П р о с т р а н с т в о  там покажется… г р а н и ц е й,
А небосвод наш – пыльным захолустьем…

Мы  решили, что совершили литературное открытие. Но Кутик, тогда ещё с нами водившийся, тут же просветил нас:  оказывается, Бродский, собираясь покинуть Страну Советов, свои переводы отдал Корнилову, разрешив тому публиковать их под своим именем  – чтобы не пропала работа. А впоследствии, при составлении многотомника, восстановил, что называется, справедливость.
Однако мне тут кое-что представляется сомнительным – хотя бы потому, что, по правде говоря, вариант Корнилова кажется интереснее. Возможно, конечно, что он лишь слегка обработал отданный ему перевод, а Бродский, естественно, вернулся к своему варианту…

Так ли всё это важно?
По-моему, да.
Речь всё о том же – о восстановлении забытого. Которое не исчезает.
Или всё-таки исчезает?

"Напрасно ты всё это пишешь, – говорит Лиля. – Получается, что ты как будто примазываешься."
Но меня занимает не то, что я "примазываюсь", и даже не то, что всё это начинает выглядеть точно так же нелепо, как какой-нибудь "Алмазный их венец".
Важнее другое: как же так, были мы все вместе и любили друг друга, а теперь..  

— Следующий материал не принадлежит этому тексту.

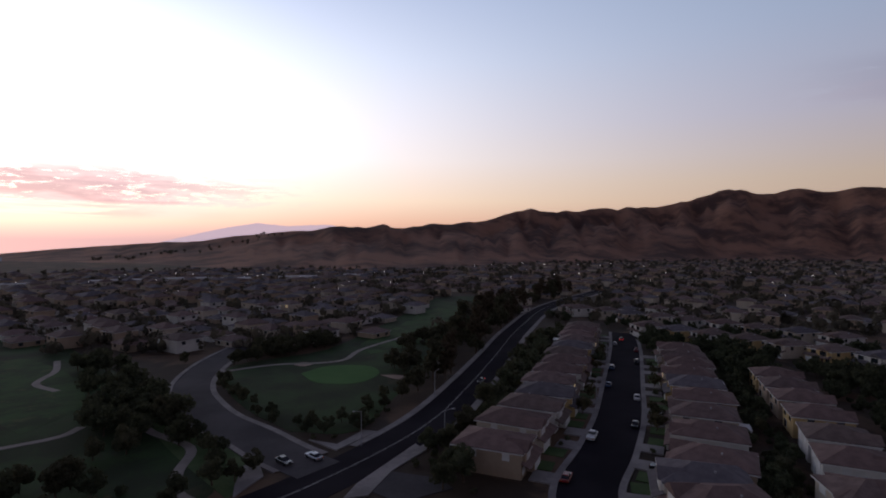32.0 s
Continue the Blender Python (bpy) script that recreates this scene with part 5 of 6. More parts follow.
for k, (bx, by, sx, sy, tn) in enumerate([(-60, 640, 110, 60, -20), (-20, 545, 60, 34, -20), (-130, 760, 120, 60, -25), (10, 470, 46, 22, -8), (20, 415, 40, 18, -5), (15, 720, 60, 40, -8), (20, 600, 36, 22, -5), (125, 560, 60, 26, 8), (140, 640, 50, 24, 4), (-20, 860, 90, 40, -15), (130, 760, 40, 26, 0), (-160, 600, 50, 26, -30), (20, 950, 50, 30, 0), (140, 900, 60, 30, 0)]):
    b = shop("store", bx, by, sx * 0.75, sy * 0.8, tn, 4.6, (M_MALL, M_PLAZA)[k % 2], M_FARROOF, "far pale commercial building with a flat roof", "store", units=3, seed=20 + k)
    b.location.z = zat(bx, by)
    glazing(b, 0, -sy * 0.4, 2.0, sx * 0.6, 2.2, 0, 5, k % 4 == 1)

# ---- along the creek ----
wall_line = np.array([(92, 108), (104, 98), (112, 89), (122, 80), (130, 79), (137, 81)], float)
blk = empty("block_wall", 0, 0, 0, 0, "low white block wall above the creek", "wall")
for (ax, ay), (bx, by) in zip(wall_line[:-1], wall_line[1:]):
    L = math.hypot(bx - ax, by - ay)
    me = part("wall_panel", boxed(0, L + 0.1, -0.12, 0.12, -0.5, 1.7), M_BLOCK, blk)
    me.matrix_basis = pose(ax, ay, 0, 0, 0, math.degrees(math.atan2(by - ay, bx - ax)))
    cp = part("coping", boxed(0, L + 0.1, -0.2, 0.2, 1.7, 1.82), M_CONC, me)
ribbon("creek_road", smooth_line([(90, 101), (100, 99), (118, 79), (134, 62), (143, 40), (149, 10), (154, -20), (163, -42)], 5), -4.5, 4.5, 0.18, M_DIRT, label="pale service road along the creek", category="track")
yel = shop("kiosk", 101, 40.5, 11, 7, 0, 3.1, M_SHOPY, M_FLATROOF, "small yellow drive-in shop with lit sign", "shop", units=1, seed=40, plain=True)
panel("lit_sign", yel, -5.55, 0.5, 2.9, 3, 0.7, -90, L_YELLOW, 0.2, "yellow lit sign shape")
panel("awning", yel, -5.5, 0, 2.0, 6, 0.3, -90, M_DARKMETAL, 0.8)
dark = shop("shop", 106, 17, 11, 16, 0, 2.6, M_BROWNWALL, M_DARKROOF, "dark brown shop with a dark flat roof", "shop", units=2, seed=41, plain=True)
part("roof_tower", boxed(-0.5, 5.2, -8.2, -3.2, 2.6, 4.4, 0.05), M_BROWNWALL, dark, "raised corner block with a pale cap")
part("tower_cap", boxed(-0.7, 5.4, -8.4, -3.0, 4.4, 4.6), M_MALL, dark)
sheet("parking_lot", [(88, -10), (88, 62), (100, 58), (116, 40), (122, 20), (124, -6)], M_ASPHALT, 0.10, "dark parking lot with white bays", "parking lot", 0)
# blue-roofed station on the corner
stn = empty("fuel_station", 95, -22, 0, 0, "corner station under a royal blue metal roof", "station")
part("canopy_roof", hip_roof(0.3, 8.7, -25.7, 1.7, 4.5, 1.5, 0.5), M_BLUEMETAL, stn, "royal blue hipped metal roof")
part("wing_roof", hip_roof(5.0, 31, -23.3, -15.8, 4.52, 1.3, 0.5), M_BLUEMETAL, stn, "royal blue hipped metal roof")
for k in range(13):
    part("roof_seam", boxed(9.5 + 1.65 * k, 9.56 + 1.65 * k, -23.9, -23.7, 4.42, 4.62), M_BLUEWALL, stn)
part("yellow_fascia", boxed(-0.15, 9.15, -26.2, -14, 3.75, 4.3), M_SHOPY, stn, "yellow fascia band")
part("white_fascia", boxed(-0.15, 9.15, -14, 2.15, 3.85, 4.3), M_TRIM, stn)
part("shop_wall", boxed(1.5, 8.5, -25.4, -16, 0, 3.75), M_SHOPW, stn)
part("bay_wall", boxed(7.6, 8.5, -16, 1.6, 0, 3.85), M_SHOPW, stn)
part("wing_wall", boxed(10, 30, -16.6, -16.0, 0, 4.3), M_SHOPW, stn)
for yy in (1.2, -2.8, -6.8, -10.8, -14.6):
    part("pillar", boxed(0.6, 1.3, yy - 0.35, yy + 0.35, 0, 3.85), M_TRIM, stn)
for yy in (-0.8, 0.6, -18.5, -22.0):
    panel("lit_window", stn, 1.45 if yy < -15 else 7.55, yy, 1.6, 1.5, 1.2, -90, L_WARM, 0.06)
for xx in (12, 17, 22, 27):
    part("pillar", boxed(xx - 0.3, xx + 0.3, -22.6, -22.0, 0, 4.3), M_TRIM, stn)
BLOCKED.append((94, 127, -49, -19))
sheet("forecourt", [(88, -61), (88, -16), (126, -19), (140, -48), (138, -61)], M_ASPHALT, 0.09, "grey paved station forecourt", "paving", 0)
sg = empty("pylon_sign", 93.5, -60.5, 0, 25, "yellow lit pylon sign on a short pole", "sign")
part("pole", boxed(-0.2, 0.2, -0.2, 0.2, 0, 2.0), M_DARKMETAL, sg)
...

Из иронической "Рецензии Г.Кацова на книгу Г.Кацова «Московская поэтическая струя 80-х»" :

"ГЛАВА 2. МЕТАРЕАЛИЗМ.

       Дадим слово самому автору (прошу прощения за пространную цитату): «Возникновение моды на метареалистов имеет конкретную дату  — 18 июля 1984 года. "Какой был день тогда? — Ах, да — среда!" (…)  Именно в среду, в день выхода еженедельника "Литературная газета", появилась статья Сергея Чупринина "А что за сложностью?" ...
Задача метареалистов была нацелена на переодевание. Русский символизм, французский сюрр и английский им, практика стихосложения футуристов послужили опорными точками для метареализма. Поскольку массовой культуре ранних 80-х эти поэтические направления практически не были известны, а творческая и техническая элита давно уже с тоской ожидала явления — возрождения — чего-то подобного в русской поэзии, то метареализм, удачно состыковав время (в период безымянных 80-х, после пропавших без вести 70-х) и место (в Москве, а не в амбициозном Петербурге), попал в самое Оно. Естественно, одев по моде желаемое и мало известное и добавив собственной энергетики да философско-поэтического опыта мировой культуры послевоенного периода».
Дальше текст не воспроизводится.